At the same time, a Nationwide-commissioned survey reveals that nearly 60% of RIAs and fee-based advisors expect industry M&A to increase over the next 12 months, down from close to 70% in last year’s survey — the first time in five years that respondents have been less bullish about the pace of transactions and down from a peak of 70% in 2017, Nationwide said. This suggests some advisors could be concerned that issues with the market and the economy are eroding valuations and decreasing opportunities for transactions.
In fact, 56% of RIAs and fee-based advisors anticipate greater market volatility over the next 12 months, and 56% worry about a U.S. bear market emerging over that period, followed closely by 54% who fear a U.S. economic recession.
“Since launching our Advisor Authority study in 2015, a growing number of RIAs and fee-based advisors were saying that M&A activity would increase — so this year’s sharp reversal in the trend could be an indicator of greater uncertainty about the market and the economy,” according to Craig Hawley, head of Nationwide Advisory Solutions.

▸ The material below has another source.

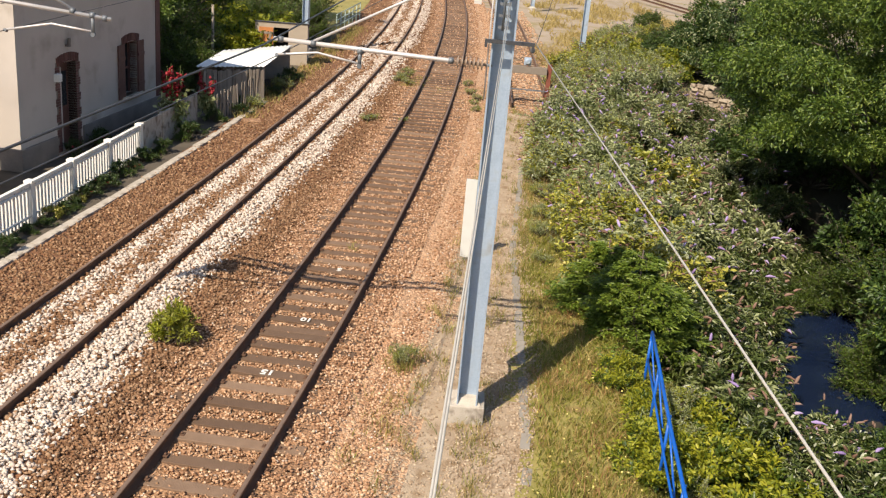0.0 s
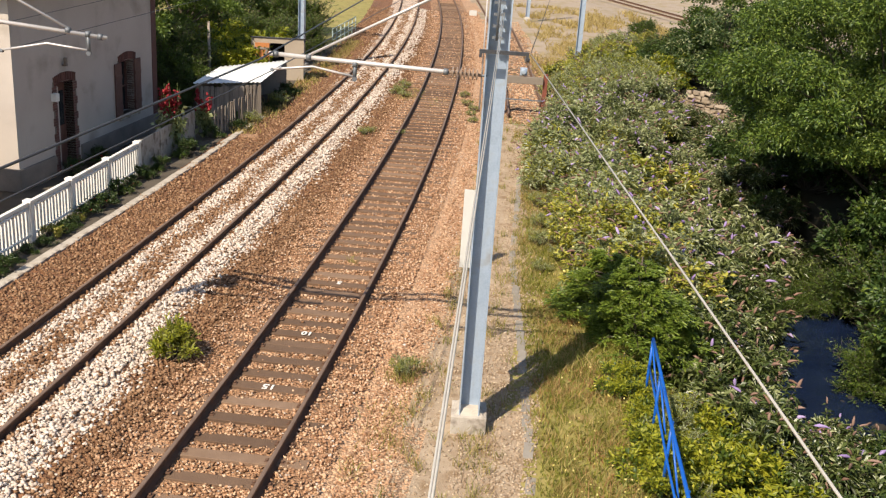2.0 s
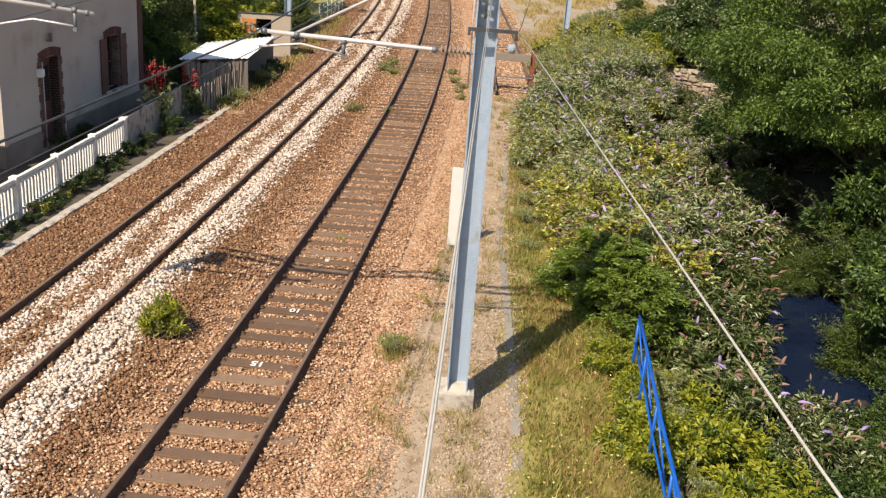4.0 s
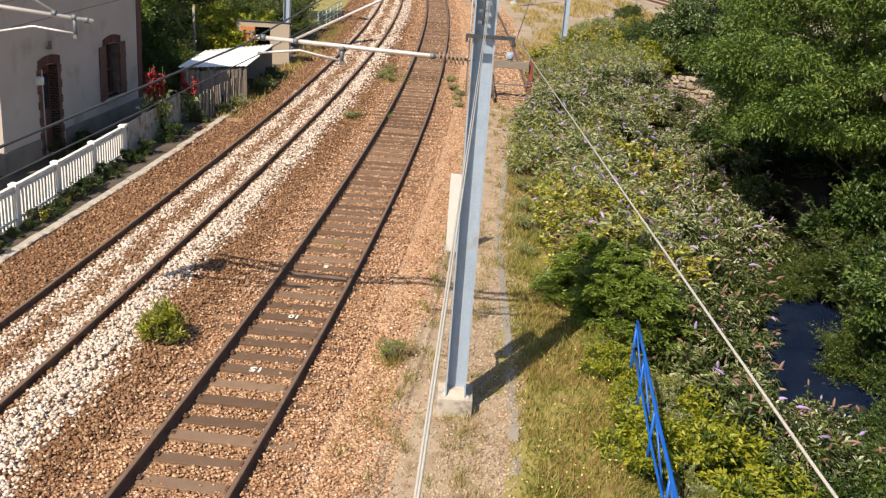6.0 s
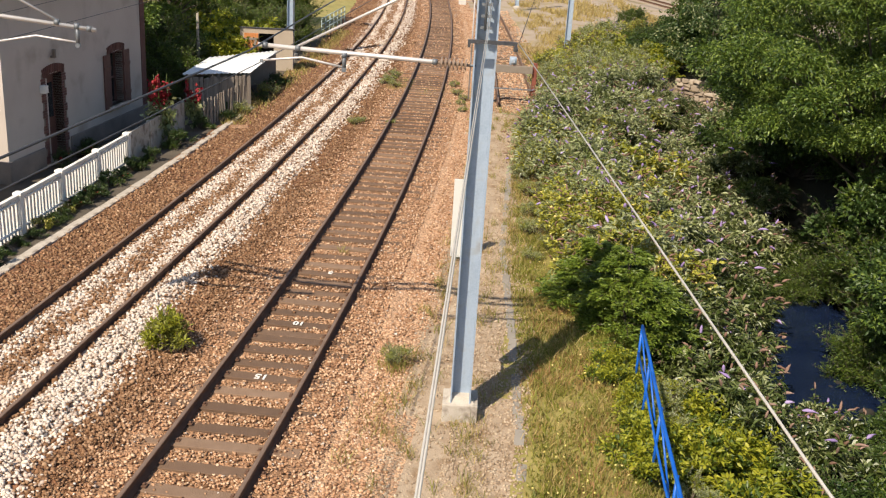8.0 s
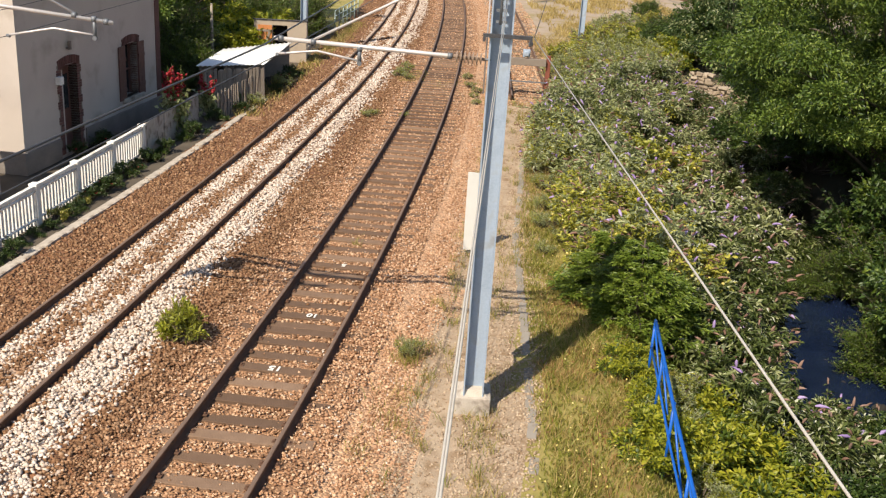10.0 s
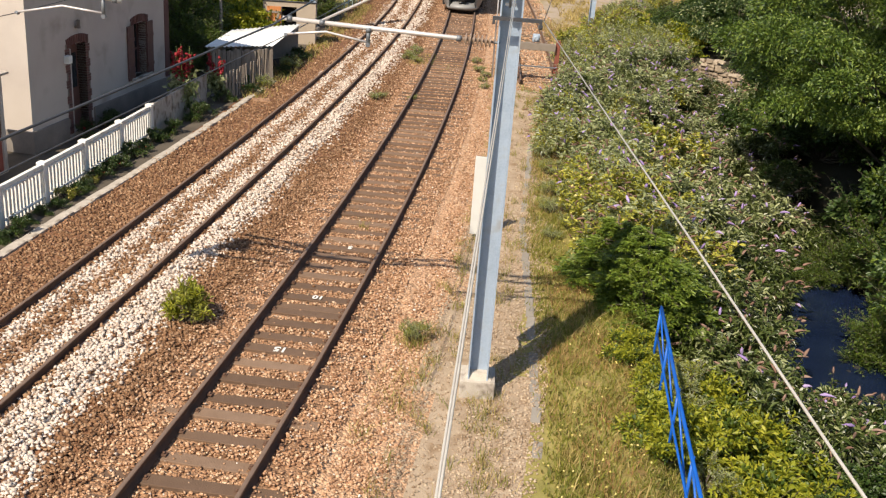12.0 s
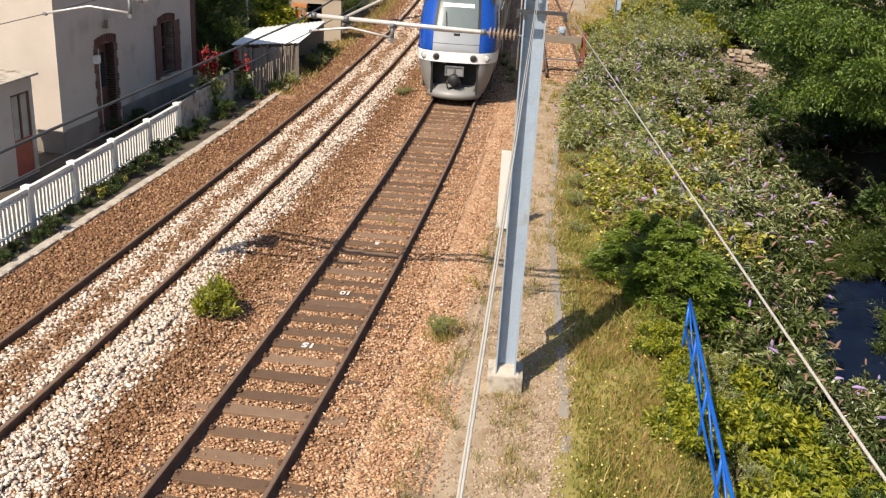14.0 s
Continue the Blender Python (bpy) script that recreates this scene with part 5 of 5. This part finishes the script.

“But at the same time that RIAs and fee-based advisors are less bullish about the pace of consolidation and M&A activity, the majority still say that these deals will have a positive impact on their business,” Hawley explained. “Consolidation among firms is driven by a variety of factors — including increasing competition, rising fee compression, the need for greater scale, as well as succession planning for a generation of older advisors.”
Harris Poll conducted an online survey from Feb. 15 to March 4 among 507 RIAs and 514 broker-dealers in the United States, and among 824 investors with household investable assets ranging from $100,000 to $5 million or more.